First, install cookiecutter, Poetry, and optionally Tox:

# Install pipx if you haven't already
pip install pipx
pipx ensurepath

# Restart your terminal here, if needed, to get the updated PATH
pipx install cookiecutter
pipx install poetry

# Optional: Install Tox if you want to use it to run auto-formatters, linters, tests, etc.
pipx install tox

Now you can initialize your new project with the Cookiecutter template for taps:

cookiecutter https://github.com/meltano/sdk --directory="cookiecutter/tap-template"

…or for targets:

cookiecutter https://github.com/meltano/sdk --directory="cookiecutter/target-template"

Note that you do not need to create the directory for the tap.

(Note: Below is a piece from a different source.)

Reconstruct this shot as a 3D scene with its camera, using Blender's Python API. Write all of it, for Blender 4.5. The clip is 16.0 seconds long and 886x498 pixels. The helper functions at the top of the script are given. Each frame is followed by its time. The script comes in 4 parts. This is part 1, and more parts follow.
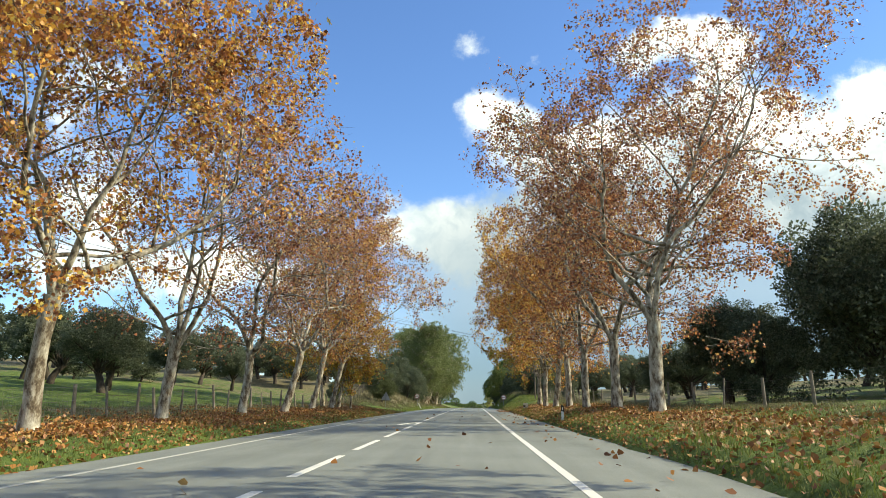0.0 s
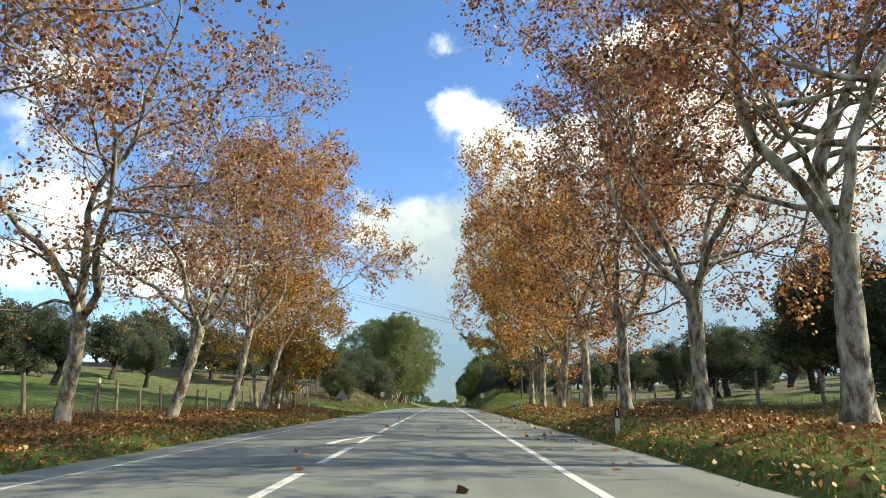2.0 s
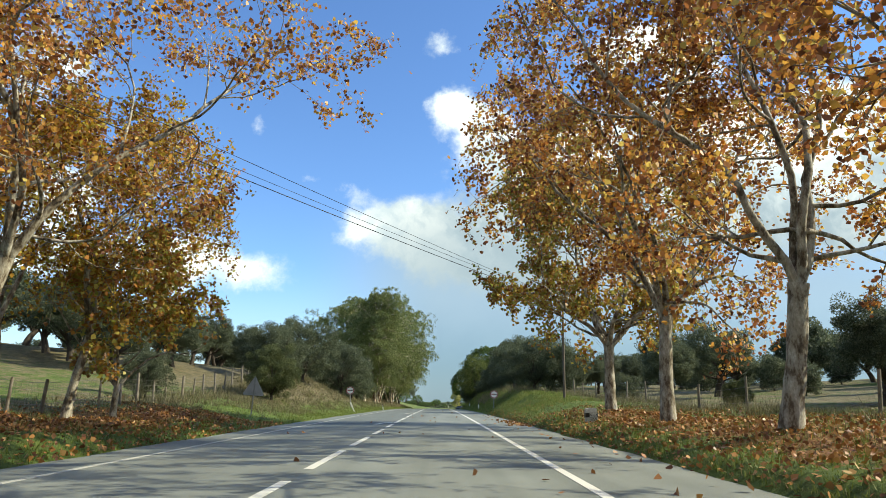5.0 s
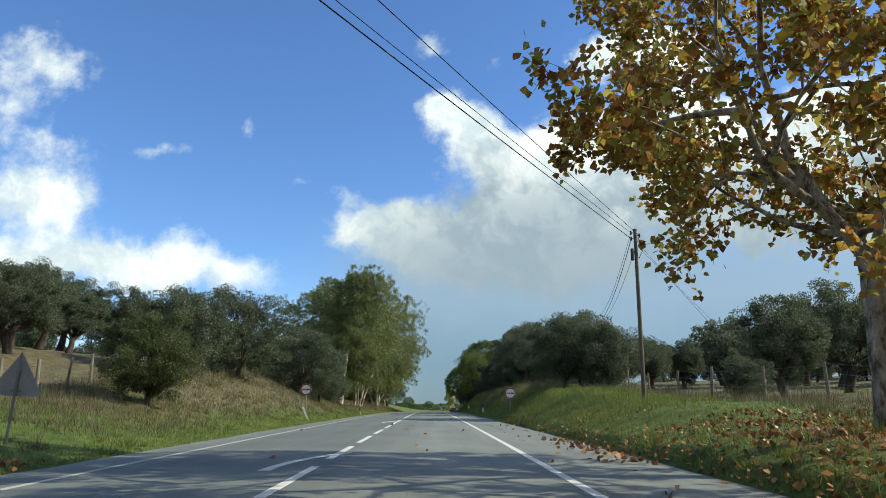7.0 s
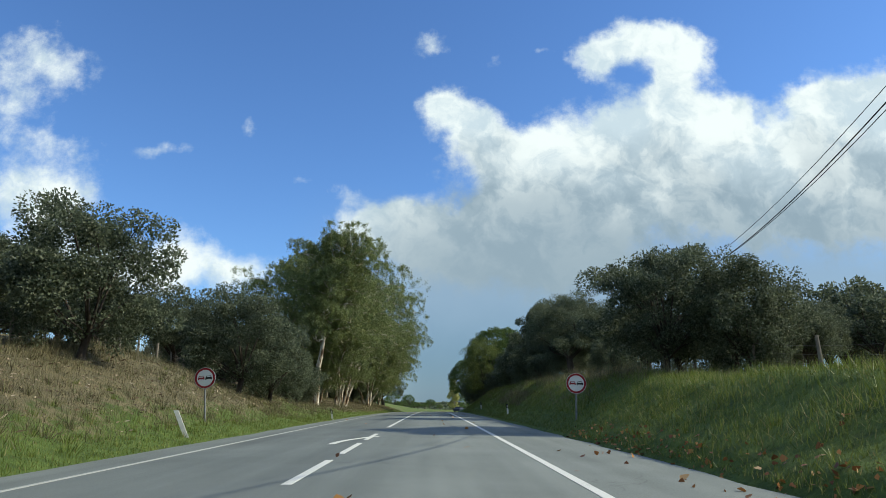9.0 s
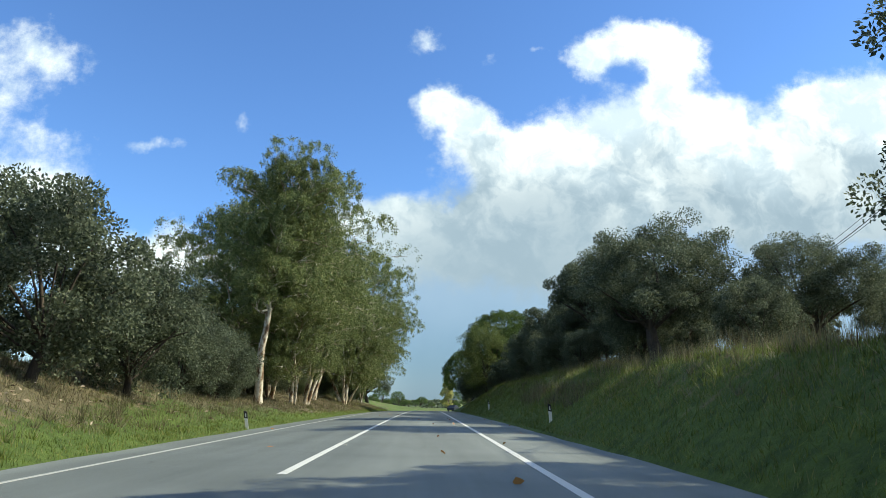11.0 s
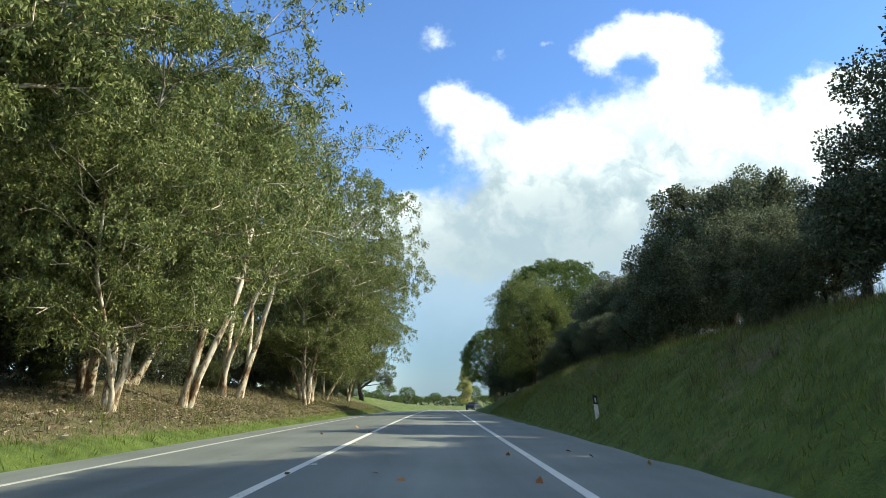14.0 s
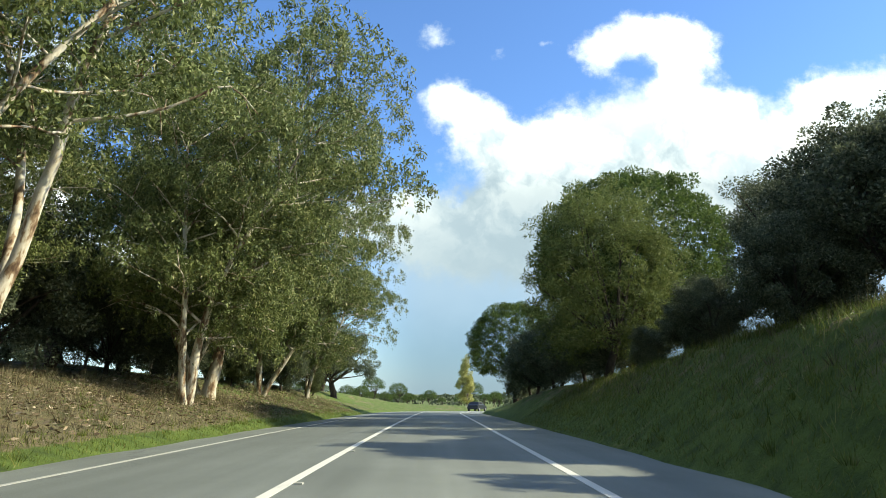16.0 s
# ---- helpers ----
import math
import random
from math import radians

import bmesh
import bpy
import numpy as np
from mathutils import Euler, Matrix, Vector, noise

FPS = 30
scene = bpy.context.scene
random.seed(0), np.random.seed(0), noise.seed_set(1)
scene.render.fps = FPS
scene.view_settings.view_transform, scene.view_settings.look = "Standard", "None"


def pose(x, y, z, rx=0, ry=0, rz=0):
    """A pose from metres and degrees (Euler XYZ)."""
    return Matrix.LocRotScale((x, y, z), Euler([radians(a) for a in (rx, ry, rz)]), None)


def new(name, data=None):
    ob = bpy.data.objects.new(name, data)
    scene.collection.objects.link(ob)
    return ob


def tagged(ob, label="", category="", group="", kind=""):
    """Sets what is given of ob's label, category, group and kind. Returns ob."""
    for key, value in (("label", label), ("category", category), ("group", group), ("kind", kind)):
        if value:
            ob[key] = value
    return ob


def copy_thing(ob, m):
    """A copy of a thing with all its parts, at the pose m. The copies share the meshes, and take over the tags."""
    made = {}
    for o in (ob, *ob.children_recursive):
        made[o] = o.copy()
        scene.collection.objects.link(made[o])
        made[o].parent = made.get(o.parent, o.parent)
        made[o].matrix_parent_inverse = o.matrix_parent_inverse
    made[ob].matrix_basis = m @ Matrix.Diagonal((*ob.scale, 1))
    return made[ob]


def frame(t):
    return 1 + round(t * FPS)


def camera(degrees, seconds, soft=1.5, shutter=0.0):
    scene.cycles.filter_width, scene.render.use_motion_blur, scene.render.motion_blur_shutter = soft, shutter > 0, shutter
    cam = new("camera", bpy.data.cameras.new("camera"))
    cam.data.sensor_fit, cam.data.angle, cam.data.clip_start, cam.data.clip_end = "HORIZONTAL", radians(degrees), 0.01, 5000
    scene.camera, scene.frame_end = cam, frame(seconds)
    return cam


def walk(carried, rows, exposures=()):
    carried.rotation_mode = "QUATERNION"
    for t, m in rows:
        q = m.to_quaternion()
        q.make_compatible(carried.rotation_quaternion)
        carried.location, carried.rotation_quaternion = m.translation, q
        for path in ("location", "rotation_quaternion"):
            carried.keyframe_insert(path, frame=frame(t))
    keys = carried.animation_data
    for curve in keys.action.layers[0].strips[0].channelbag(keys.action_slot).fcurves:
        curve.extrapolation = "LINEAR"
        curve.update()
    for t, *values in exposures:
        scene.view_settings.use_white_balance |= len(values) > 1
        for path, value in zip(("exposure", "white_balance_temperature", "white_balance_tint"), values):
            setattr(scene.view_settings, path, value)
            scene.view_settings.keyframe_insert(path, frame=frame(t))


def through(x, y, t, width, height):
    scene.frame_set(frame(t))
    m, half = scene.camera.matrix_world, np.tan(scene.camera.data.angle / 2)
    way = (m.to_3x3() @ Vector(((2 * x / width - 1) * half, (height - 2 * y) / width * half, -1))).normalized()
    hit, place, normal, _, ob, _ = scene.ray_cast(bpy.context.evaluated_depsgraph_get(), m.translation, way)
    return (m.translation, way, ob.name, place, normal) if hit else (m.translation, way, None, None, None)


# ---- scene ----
cam = camera(64.2, 16.0, soft=0.6)

# seconds, x, y, z, yaw, pitch, roll
PATH = [
    (0, 2.245, 0.379, 0.920, 2.26, 12.13, -0.04),
    (0.5, 2.113, 3.415, 0.922, 1.72, 12.20, 0.00),
    (1, 1.988, 6.423, 0.923, 1.20, 12.13, 0.03),
    (1.5, 1.910, 9.906, 0.924, 0.52, 12.26, 0.05),
    (2, 1.814, 13.241, 0.925, -0.11, 12.03, -0.07),
    (2.5, 1.734, 17.129, 0.927, -0.64, 12.28, 0.02),
    (3, 1.776, 20.904, 0.926, -0.80, 12.34, 0.10),
    (3.5, 1.792, 25.456, 0.926, -0.54, 12.23, 0.64),
    (4, 1.745, 29.863, 0.926, -0.39, 12.02, 0.69),
    (6.5, 1.717, 51.883, 0.917, -1.10, 12.00, 0.56),
    (7, 1.775, 55.965, 0.911, -1.23, 12.14, 0.18),
    (7.5, 1.696, 60.426, 0.906, -1.27, 12.06, 0.38),
    (8, 1.802, 64.932, 0.896, -1.05, 11.98, 0.02),
    (8.5, 1.833, 69.737, 0.885, -1.06, 11.62, 0.13),
    (9, 1.858, 74.444, 0.872, -1.15, 12.00, -0.05),
    (11.5, 2.184, 96.911, 0.784, -1.80, 11.65, 0.39),
    (12, 2.294, 101.583, 0.759, -1.59, 11.46, 0.06),
    (12.5, 2.363, 106.744, 0.731, -1.33, 11.65, 0.06),
    (13, 2.362, 111.591, 0.703, -1.17, 11.55, -0.11),
    (13.5, 2.394, 116.907, 0.669, -0.91, 11.43, -0.17),
    (14, 2.409, 122.137, 0.634, -0.69, 11.55, -0.15),
    (14.5, 2.353, 127.956, 0.592, -0.68, 11.53, -0.09),
    (15, 2.297, 133.268, 0.550, -0.70, 11.38, 0.09),
    (15.5, 2.297, 139.095, 0.499, -0.73, 11.31, 0.26),
    (16, 2.250, 144.643, 0.448, -1.00, 11.42, 0.60),
]
EXPOSURES = [(0.0, 0.68, 7400, -1), (4.0, 0.72, 7300, -2), (6.5, 0.35, 6900, -1), (9.0, 0.1, 6500, -1), (11.5, 0.56, 6700, -2), (16.0, 0.76, 7100, -2)]
walk(cam, [(t, pose(x, y, z, 90 + pitch, 0, yaw) @ pose(0, 0, 0, 0, 0, roll)) for t, x, y, z, yaw, pitch, roll in PATH], exposures=EXPOSURES)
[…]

If you want want /projects/tap-mytap, then run the cookiecutter in /projects and the tap-mytap project will be created.

Once you’ve answered the cookiecutter prompts, follow the instructions in the generated README.md file to complete your new tap or target. You can also reference the Meltano Tutorial for a more detailed guide.

Using an existing library#

In some cases, there may already be a library that connects to the API and all you need the SDK for is to reformat the data into the Singer specification. The SDK is still a great choice for this. The Peloton tap is an example of this.

RESTful JSONPaths#

By default, the Singer SDK for REST streams assumes the API responds with a JSON array of records, but you can easily override this behaviour by specifying the records_jsonpath expression in your RESTStream or GraphQLStream implementation:

class EntityStream(RESTStream):
    """Entity stream from a generic REST API."""
    records_jsonpath = "$.data.records[*]"

You can test your JSONPath expressions with the JSONPath Online Evaluator.

Nested array example#

Many APIs return the records in an array nested inside an JSON object key.

  • Response:

    {
      "data": {
        "records": [
          { "id": 1, "value": "abc" },
          { "id": 2, "value": "def" }
        ]
      }
    }
    
  • Expression: $.data.records[*]

  • Result:

    [
      { "id": 1, "value": "abc" },
      { "id": 2, "value": "def" }
    ]
    

Nested object values example#

Some APIs instead return the records as values inside an object where each key is some form of identifier.

  • Response:

    {
      "data": {
        "1": {
          "id": 1,
          "value": "abc"
        },
        "2": {
          "id": 2,
          "value": "def"
        }
      }
    }
    
  • Expression: $.data.*

  • Result:

    [
      { "id": 1, "value": "abc" },
      { "id": 2, "value": "def" }
    ]
    

Resources#

Detailed Class Reference#

For a detailed reference, please see the SDK Reference Guide

Implementation Details#

For more information about the SDK’s’ Singer implementation details, please see the SDK Implementation Details section.

Code Samples#

For a list of code samples solving a variety of different scenarios, please see our Code Samples page.

CLI Samples#

For a list of sample CLI commands you can run, click here.

Python Tips#

We’ve collected some Python tips which may be helpful for new SDK users.

VSCode Tips#

Ensure the intrepreter you’re using in VSCode is set to use poetry. You can change this by using the command pallete to go to intrepeter settings. Doing this will also help with autocompletion.

Debugging#

In order to launch your plugin via it’s CLI with the built-in debugger, VSCode requires a Launch configuration. An example launch configuration, added to your launch.json, might be as follows:

{
  // launch.json
  "version": "0.2.0",
  "configurations": [
    {
      "name": "tap-snowflake discovery",
      "type": "python",
      "request": "launch",
      "module": "tap_snowflake.tap",
      "args": ["--config", "config.json", "--discover"],
      "python": "${command:python.interpreterPath}",
      // Set to true to debug third-party library code
      "justMyCode": false,
    }
  ]
}

The above module value relies on an equivalent to the following snippet being added to the end of your tap.py or target.py file:

if __name__ == "__main__":
    TapSnowflake.cli()

This is automatically included in the most recent version of the tap and target cookiecutters.

Testing performance#

We’ve had success using viztracer to create flame graphs for SDK-based packages and find if there are any serious performance bottlenecks.

You can start doing the same in your package. Start by installing viztracer.

$ poetry add --dev viztracer

Then simply run your package’s CLI as normal, preceded by the viztracer command

$ poetry run viztracer my-tap

That command will produce a result.json file which you can explore with the vizviewer tool.

$ poetry run vizviewer result.json

Thet output should look like this

SDK Flame Graph

Note: Chrome seems to work best for running the vizviewer app.